To be done | Transcribe word for word each line from the one containing "More parts follow." to the final line of the data, both included. Skip the pictures.

▼▼▼

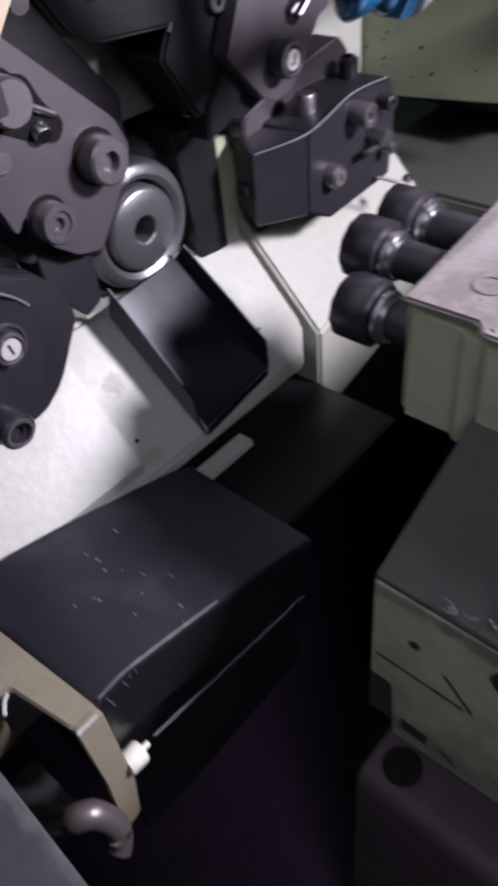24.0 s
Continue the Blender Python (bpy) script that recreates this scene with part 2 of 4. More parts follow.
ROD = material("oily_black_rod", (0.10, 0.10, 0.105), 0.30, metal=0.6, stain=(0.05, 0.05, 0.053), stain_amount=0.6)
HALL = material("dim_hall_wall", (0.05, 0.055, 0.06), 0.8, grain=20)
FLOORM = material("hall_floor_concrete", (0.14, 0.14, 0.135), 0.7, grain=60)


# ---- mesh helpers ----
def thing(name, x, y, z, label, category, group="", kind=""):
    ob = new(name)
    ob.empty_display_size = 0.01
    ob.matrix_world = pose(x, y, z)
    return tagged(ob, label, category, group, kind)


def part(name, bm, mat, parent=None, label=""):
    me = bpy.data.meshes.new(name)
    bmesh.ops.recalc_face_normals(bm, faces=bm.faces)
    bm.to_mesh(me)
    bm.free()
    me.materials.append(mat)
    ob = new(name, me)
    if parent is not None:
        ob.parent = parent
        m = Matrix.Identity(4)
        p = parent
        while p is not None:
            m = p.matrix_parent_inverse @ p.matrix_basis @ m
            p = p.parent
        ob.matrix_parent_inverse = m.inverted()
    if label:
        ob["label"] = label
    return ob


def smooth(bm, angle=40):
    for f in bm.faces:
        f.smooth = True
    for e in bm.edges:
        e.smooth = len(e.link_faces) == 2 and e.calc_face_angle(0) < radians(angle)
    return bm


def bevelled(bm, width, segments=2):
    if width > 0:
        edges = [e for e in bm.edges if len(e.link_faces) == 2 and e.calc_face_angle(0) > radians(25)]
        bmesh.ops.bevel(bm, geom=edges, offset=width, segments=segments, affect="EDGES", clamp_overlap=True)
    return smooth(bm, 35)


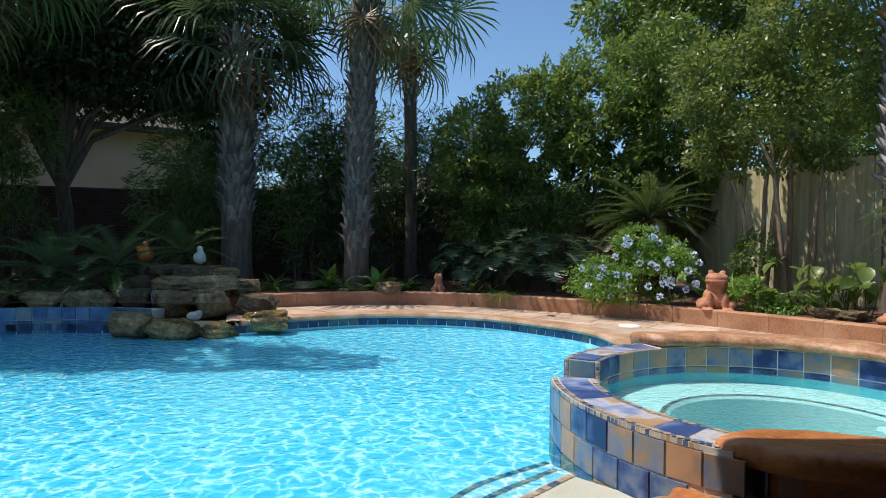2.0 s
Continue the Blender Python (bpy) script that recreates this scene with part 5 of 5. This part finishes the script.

▲▲▲

Worked solution |
Continue the Blender Python (bpy) script that recreates this scene with part 2 of 4. More parts follow.
ROD = material("oily_black_rod", (0.10, 0.10, 0.105), 0.30, metal=0.6, stain=(0.05, 0.05, 0.053), stain_amount=0.6)
HALL = material("dim_hall_wall", (0.05, 0.055, 0.06), 0.8, grain=20)
FLOORM = material("hall_floor_concrete", (0.14, 0.14, 0.135), 0.7, grain=60)


# ---- mesh helpers ----
def thing(name, x, y, z, label, category, group="", kind=""):
    ob = new(name)
    ob.empty_display_size = 0.01
    ob.matrix_world = pose(x, y, z)
    return tagged(ob, label, category, group, kind)


def part(name, bm, mat, parent=None, label=""):
    me = bpy.data.meshes.new(name)
    bmesh.ops.recalc_face_normals(bm, faces=bm.faces)
    bm.to_mesh(me)
    bm.free()
    me.materials.append(mat)
    ob = new(name, me)
    if parent is not None:
        ob.parent = parent
        m = Matrix.Identity(4)
        p = parent
        while p is not None:
            m = p.matrix_parent_inverse @ p.matrix_basis @ m
            p = p.parent
        ob.matrix_parent_inverse = m.inverted()
    if label:
        ob["label"] = label
    return ob


def smooth(bm, angle=40):
    for f in bm.faces:
        f.smooth = True
    for e in bm.edges:
        e.smooth = len(e.link_faces) == 2 and e.calc_face_angle(0) < radians(angle)
    return bm


def bevelled(bm, width, segments=2):
    if width > 0:
        edges = [e for e in bm.edges if len(e.link_faces) == 2 and e.calc_face_angle(0) > radians(25)]
        bmesh.ops.bevel(bm, geom=edges, offset=width, segments=segments, affect="EDGES", clamp_overlap=True)
    return smooth(bm, 35)


2.0 s
Continue the Blender Python (bpy) script that recreates this scene with part 5 of 5. This part finishes the script.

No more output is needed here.